G. de Robien : Attendez : nous étions, à l’UDF, en train de réclamer le dialogue. A. Juppé nous propose le dialogue sur Thomson. D’abord, il faudrait dire que Thomson, c’est une entreprise formidable, pleine de technologies, pleine d’ingénieurs qui font des outils remarquables dans le domaine de l’armement et dans le domaine du multimédia.
G. Leclerc : Donc, ça vaut plus d’un franc ?
G. de Robien : Attendez : je ne veux pas parler de la valeur tout de suite. Dans un premier temps, que le Gouvernement exprime sa préférence pour former vraiment une entreprise – première entreprise d’armement – c’est très bien, et puis ensuite il y a Thomson Multimédia qui est une entreprise, là encore pleine d’ingénieries qui va, dans les années à venir, exploser même sur le plan des bénéfices.
G. Leclerc : C’est ce qu’a dit notamment son président hier.
G. de Robien : Je dirais peut-être qu’il faut une triple prudence. L’avis du Gouvernement est donné : c’est un avis de préférence. Deuxièmement, le Premier ministre l’annonce à l’Assemblée nationale : c’est la clarté. Et la troisième prudence, c’est l’avis de la Commission de privatisation. Alors, à ce moment-là, on verra si véritablement la solution Daewoo est une bonne solution. Là je dis : triple prudence.
G. Leclerc : Encore un attentat important cette nuit, en Corse, contre France-Telecom. A première vue, le Gouvernement joue la fermeté. Cela n’a pas l’air d’être très opérant ?

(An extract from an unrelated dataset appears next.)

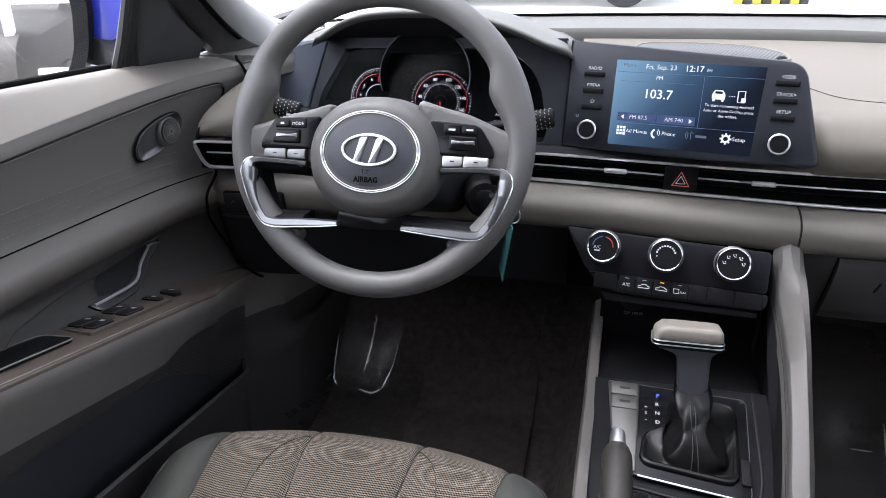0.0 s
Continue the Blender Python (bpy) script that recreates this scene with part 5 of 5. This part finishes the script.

G. de Robien : Vous êtes sévère. Je vais vous dire pourquoi vous êtes sévère : devant le terrorisme corse – car c’est du terrorisme – il faut de la fermeté et le Gouvernement aujourd’hui montre de la fermeté.
G. Leclerc : Ce qui n’a pas toujours été le cas.
G. de Robien : Et puis, si vous le permettez aussi, devant des opérations terroristes, qu’elles viennent de l’extérieur ou qu’elles viennent de Corse, il faut l’unité nationale. Et donc, il faut faire confiance à un Gouvernement qui met tous les moyens disponibles pour arrêter ce terrorisme. C’est quand même un changement de politique considérable par rapport à la politique menée depuis quinze ans.
G. Leclerc : On va parler de la loi qui porte votre nom, qui aide financièrement les entreprises qui font de l’aménagement, de la réduction du temps de travail pour créer des emplois ou en sauver. Le CNPF a l’air assez réticent et puis un certain nombre de gens disent que ce n’est pas une bonne solution parce que ce sont des emplois subventionnés et que c’est la collectivité qui paye.
G. de Robien : Eh bien, les entreprises démentent les réticences du CNPF, c’est clair. Les entreprises s’engagent avec plaisir, les syndicats s’engagent avec plaisir dans des négociations qui démentent jour après jour que le CNPF, ou une partie du CNPF, fait fausse route et adopte là-dedans une attitude ringarde. C’est un outil formidable pour changer les rapports sociaux en France. Enfin, on peut se mettre autour d’une table et négocier le temps de travail, négocier la flexibilité, négocier la baisse des charges, négocier de nouveaux emplois ou le sauvetage d’emplois. Je souhaite que les entreprises continuent à submerger le CNPF de bonnes nouvelles qui sont les nouvelles que nous apprenons tous les jours dans les journaux : de nouvelles conventions passées dans les entreprises qui sauvent des emplois grâce à la réduction du temps de travail, grâce à l’abaissement des charges sociales et pour la première fois, c’est une aide avec une contrepartie. Tout le monde est gagnant : les entreprises parce qu’elles peuvent gagner des points de productivité, les salariés parce qu’ils ont un travail individuel un petit peu moins long et puis en même temps l’Etat parce que cela coûte moins cher que le coût du chômage.